In effect, it’s when faced with the option of having both electricity and clean air that environmentalism gains traction as a political force. There’s evidence that poor and lower-income people care about the environment, but feel less financially able to act on that concern.
“Just because there's a kind of general prevailing idea of what sustainability and preserving the environment are, does not mean that people of color, poor people are not really concerned about the environment or involved in it,” says Melissa Checker, professor of urban studies at Queens College and professor of anthropology and environmental psychology at the City University of New York. “There are just different ways to think about nature and caring about it. All equally valid.”
The intersection of economics and ecology is a complex one, but it can be partially explained with a Kuznets curve, an upside down “U” shaped graph developed by Nobel laureate economist Simon Kuznets in the 1950s to illustrate economic inequality. As a country’s per capita income rises, Kuznets argued, inequality increases at first, before reaching a turning point when it starts to decline.
Some evidence points to an environmental Kuznets curve: As an economy grows, the environment suffers due to increased consumption. This continues until the average income of that economy is high enough for individuals to make the environment a priority. A 2008 study suggests that this happens when a country’s annual per capita income reaches about $30,000.
Something like that appears to have happened in the United States around 1970, the year of the first Earth Day, when public demand led to the Clean Air Act, the Clean Water Act, the Endangered Species Act, and the creation of the Environmental Protection Agency. In the years since, The United States has seen a 73 percent drop in the pollutants listed in the Clean Air Act and are saving nearly 100 billion gallons of water a day compared to the 1980’s peak, even as the economy grew. Iconic species such as the American bald eagle and the humpback whale have returned from the brink of extinction.
When it comes to greenhouse gases, America’s turning point came much later. US emissions peaked in 2007.
Again, all this doesn't mean less-affluent people don't care about clean water and air, or Earth's climate.
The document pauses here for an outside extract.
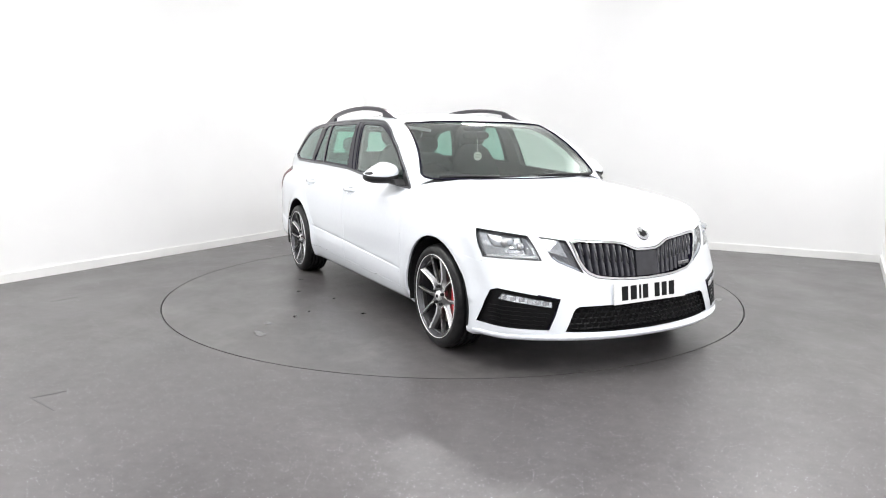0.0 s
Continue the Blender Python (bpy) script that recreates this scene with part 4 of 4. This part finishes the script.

While polls in the US show concern for the environment rising by education level, lower income voters or residents sometimes show stronger concern on issues like water or global warming than those with higher incomes. And globally, polling by the Pew Research Center finds people in India and Latin America more worried about global warming than those in developed nations.
Still, the conundrum remains: Can environmentalism coexist with rising prosperity? Some experts argue it’s impossible for economic growth to continue indefinitely, as long as that growth is linked to the physical world.
“Infinite economic growth is horrible for the planet,” says David Pellow a professor of environmental studies at the University of California, Santa Barbara. “So the very framing of the idea of pro-environmental behavior is missing this really important point that it is almost always rooted in an anti-ecological framework of infinite economic growth.”
So to save our environment, must we sacrifice our economy? Professor Pellow offers no easy solutions. “To achieve ecological sustainability, we’re going to have to go beyond basic reforms and tweaks,” he said. “We absolutely need to rethink and overhaul our entire idea of our way of life and what civilization is.”
Other experts, while agreeing major economic changes will be needed, are more optimistic, especially if human population peaks and then begins to decline, thanks to lifestyle changes that come with rising prosperity. Some have outlined paths toward “deep decarbonization” of the economy, seeking to stop global warming. Their vision includes continued economic growth, but with vastly greater energy efficiency and reliance on renewable power, including in developing nations.
Joela Jacobs, an assistant professor of German studies at the University of Arizona studying the culture of environmentalism among refugees in Europe, sees a few cues we can take from those refugees and the poor around the world.
“Assuming that those who are poor do not know about the importance of environmentalism is a huge misconception,” she says. “If you live in poverty, you know what scarcity of resources means and what an uncertain future means, and I think that's precisely [the lesson] to learn.”